Intended to spur housing construction after the Great Depression, President Roosevelt's Federal Housing Administration established minimum standards for home construction and low down-payment amounts, and home loans amortized for the full-term of 20 to 30 years. Before that, "first mortgages were limited to one-of or two-thirds of the appraised value of the property", and loans had to be renewed every five years and interest rates were subject to revision every renewal.

After World War II, encouraged by the emergence of new cities of wartime production and government assistance for veterans, increasing numbers of Americans could afford to buy homes. Given the massive growth of affordable dwellings accessible by the highway and train, families flocked to planned towns such as Levittown where all the details such as schools and public works were already in place so that builders could erect as many as thirty homes a day to meet demand. Most importantly, the decentralization of post-World War II American cities led to the self-sufficiency of the suburbs around the urban core, both as the place of work and place of dwelling.

== Conclusion ==
"Recent changes in Europe support the thesis that suburbanization is a common human aspiration and its achievement is dependent upon technology and affluence. Since William Levitt erected his first houses outside Paris in 1965, the European landscape has become littered with all the trappings of suburban America." "For better or worse, the American suburb is a remarkable and probably lasting achievement."

However, due to the energy inefficiency of the suburb, Jackson believed that the "long process of suburbanization, which has been operative in the United States since about 1815, will slow over the next two decades and that a new kind of spatial equilibrium will result early in the next century."

== Awards ==
Crabgrass Frontier won both the Bancroft Prize, given by Columbia University for the year's best work of history, and the Francis Parkman Prize, awarded by the Society of American Historians.
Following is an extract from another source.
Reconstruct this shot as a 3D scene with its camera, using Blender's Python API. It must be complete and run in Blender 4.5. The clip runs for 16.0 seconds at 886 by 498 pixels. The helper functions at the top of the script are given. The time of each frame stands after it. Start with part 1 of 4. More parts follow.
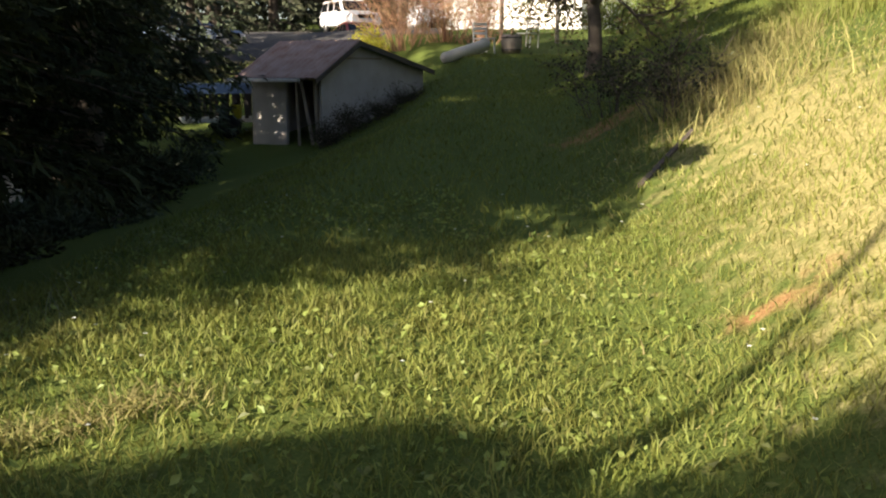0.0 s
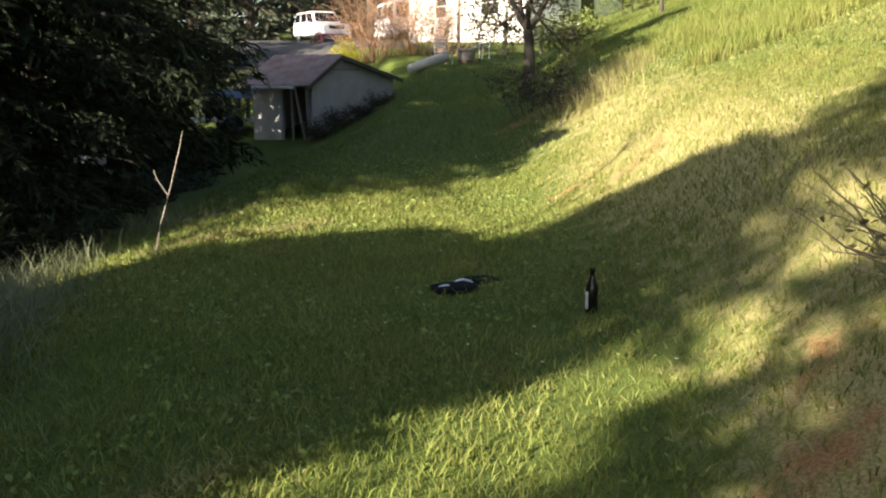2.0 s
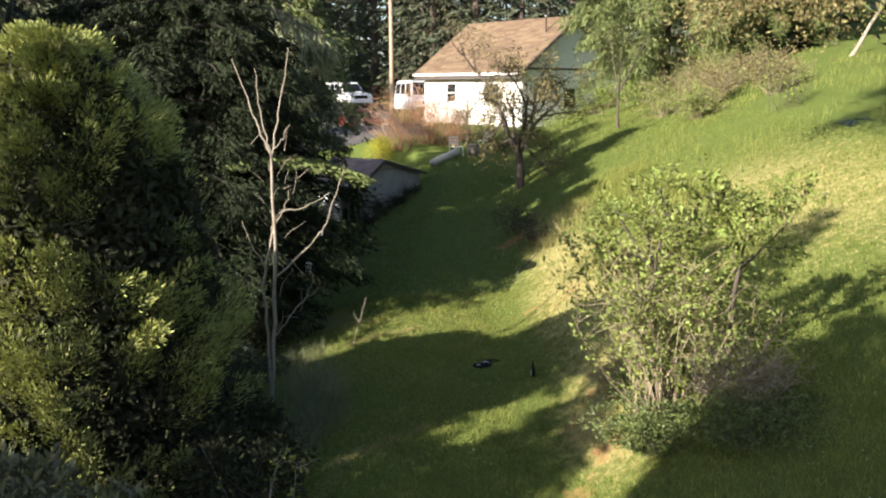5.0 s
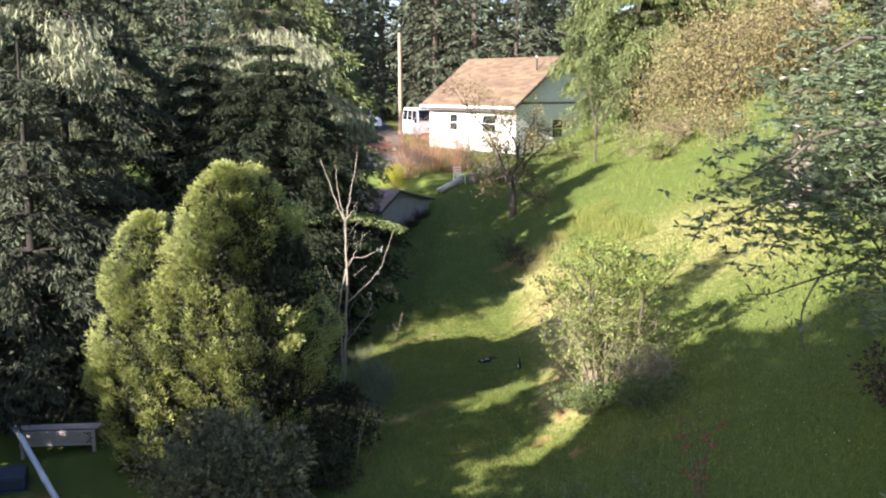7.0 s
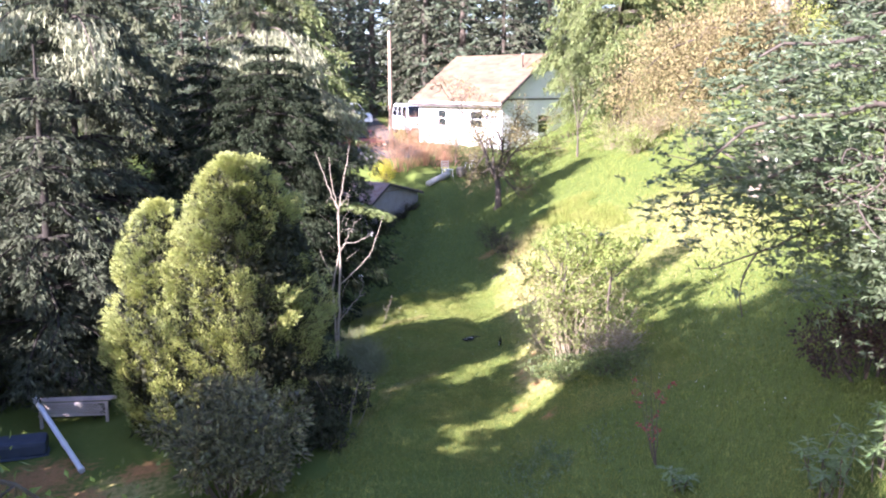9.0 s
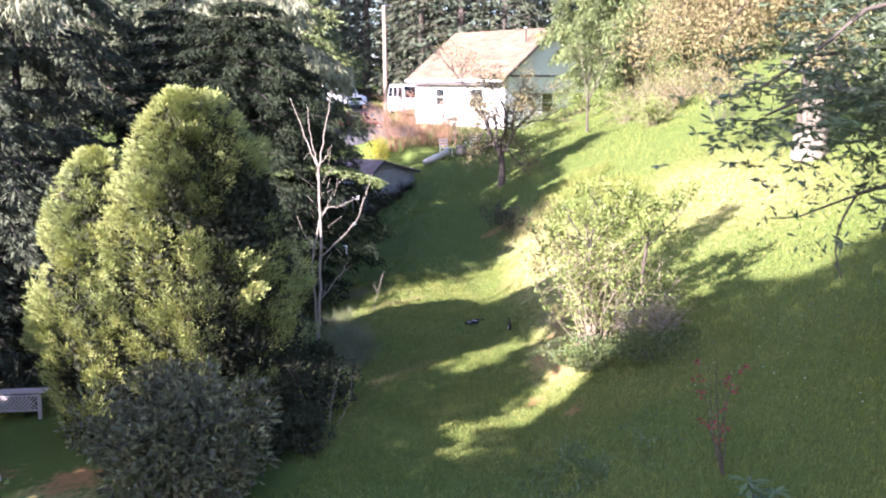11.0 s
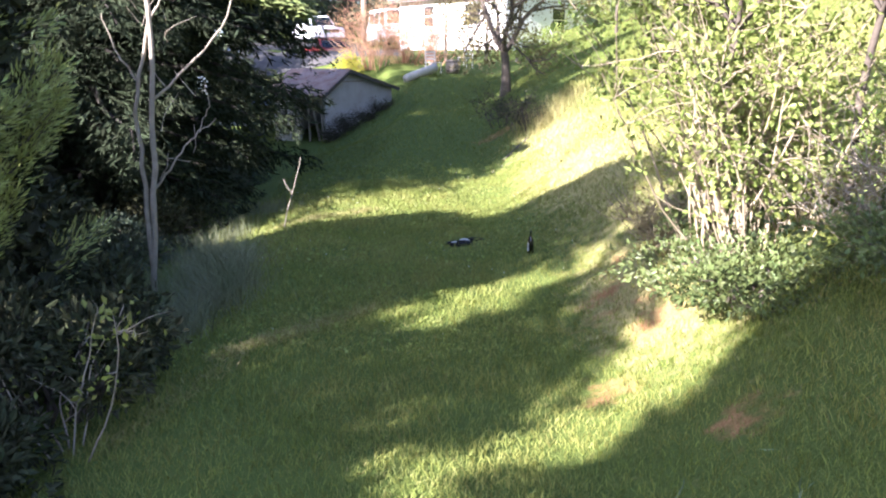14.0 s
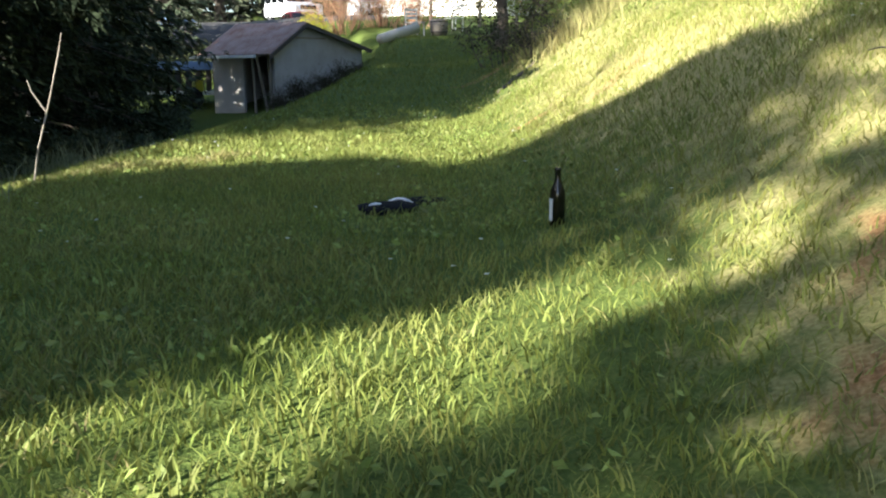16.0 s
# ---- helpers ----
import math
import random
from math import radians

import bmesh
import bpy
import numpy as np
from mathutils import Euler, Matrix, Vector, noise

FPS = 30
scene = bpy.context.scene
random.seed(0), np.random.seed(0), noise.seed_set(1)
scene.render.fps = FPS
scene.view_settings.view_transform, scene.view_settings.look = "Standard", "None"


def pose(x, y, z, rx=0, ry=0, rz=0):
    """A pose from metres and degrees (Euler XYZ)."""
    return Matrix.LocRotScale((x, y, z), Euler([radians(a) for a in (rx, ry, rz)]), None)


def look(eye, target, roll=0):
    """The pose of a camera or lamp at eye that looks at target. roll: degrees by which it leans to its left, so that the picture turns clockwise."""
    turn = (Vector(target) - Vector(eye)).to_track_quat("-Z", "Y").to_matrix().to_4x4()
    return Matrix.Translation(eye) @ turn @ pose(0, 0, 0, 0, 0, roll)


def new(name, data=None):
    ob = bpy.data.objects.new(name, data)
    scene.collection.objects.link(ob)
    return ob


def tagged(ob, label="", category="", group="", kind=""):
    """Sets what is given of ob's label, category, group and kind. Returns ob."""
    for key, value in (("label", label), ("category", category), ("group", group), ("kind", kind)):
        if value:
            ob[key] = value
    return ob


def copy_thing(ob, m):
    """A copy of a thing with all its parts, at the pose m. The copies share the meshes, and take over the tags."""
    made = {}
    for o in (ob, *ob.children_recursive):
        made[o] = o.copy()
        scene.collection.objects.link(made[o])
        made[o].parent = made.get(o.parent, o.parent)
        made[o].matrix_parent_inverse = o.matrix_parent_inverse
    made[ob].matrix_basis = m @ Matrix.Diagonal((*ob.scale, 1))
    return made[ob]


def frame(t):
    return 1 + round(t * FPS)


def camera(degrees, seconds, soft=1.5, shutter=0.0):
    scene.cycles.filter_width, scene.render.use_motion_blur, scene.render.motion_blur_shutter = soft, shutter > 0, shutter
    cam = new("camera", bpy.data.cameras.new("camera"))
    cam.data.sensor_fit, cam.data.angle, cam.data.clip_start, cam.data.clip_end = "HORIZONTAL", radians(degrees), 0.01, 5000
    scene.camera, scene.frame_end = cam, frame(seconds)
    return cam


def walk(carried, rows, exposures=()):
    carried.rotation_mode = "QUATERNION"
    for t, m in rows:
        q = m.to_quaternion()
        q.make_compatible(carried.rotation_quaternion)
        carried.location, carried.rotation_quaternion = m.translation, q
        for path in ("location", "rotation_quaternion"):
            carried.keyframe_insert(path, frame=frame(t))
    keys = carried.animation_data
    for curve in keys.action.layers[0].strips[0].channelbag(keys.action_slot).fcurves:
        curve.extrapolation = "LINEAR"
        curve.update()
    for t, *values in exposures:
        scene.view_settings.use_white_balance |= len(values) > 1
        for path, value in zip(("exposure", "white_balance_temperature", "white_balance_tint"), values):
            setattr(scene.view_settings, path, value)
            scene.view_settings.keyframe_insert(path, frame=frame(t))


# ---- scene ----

==Other research on the subject==
Other writers and academics have written on the subject of the increasing suburbanization of the USA. For instance, some social scientists point out the role played by racism. During World War I, the massive migration of African Americans from the South resulted in an even greater residential shift toward suburban areas. The cities became seen as dangerous, crime-infested areas, while the suburbs were seen as safe places to live and raise a family, leading to a social trend known in some parts of the world as white flight. This phenomenon runs counter to much of the rest of the world, where slums mostly exist outside the city, rather than within them. With the increasing population of the older, more established suburban areas, many of the problems which were once seen as purely urban ones have manifested themselves there as well. These social scientists suggest that the historical processes of suburbanization and decentralization are instances of white privilege that have contributed to contemporary patterns of environmental racism.

One team of writers have analysed the building of the Interstate Highway System, and have concluded that it and other policies of the Federal government played a significant role in American suburbanization. The building of an efficient network of roads, highways and superhighways, and the underwriting of mortgages for suburban one-family homes, had an enormous influence on the pace of suburbanization. In effect, the government was encouraging the transfer of the middle-class population out of the inner cities and into the suburbs, sometimes with devastating effects on the viability of the city centres. However, some argue that the effect of Interstate Highway Systems on suburbanization is overstated. Researchers holding this view believe city centre populations would have declined even in the absence of highway systems, contending that suburbanization is a long-standing and almost universal process. They primarily argue that as incomes rise, most people want the range and choice offered by automobiles. In addition, there is no significant evidence directly linking the development of highway systems to declining urban populations.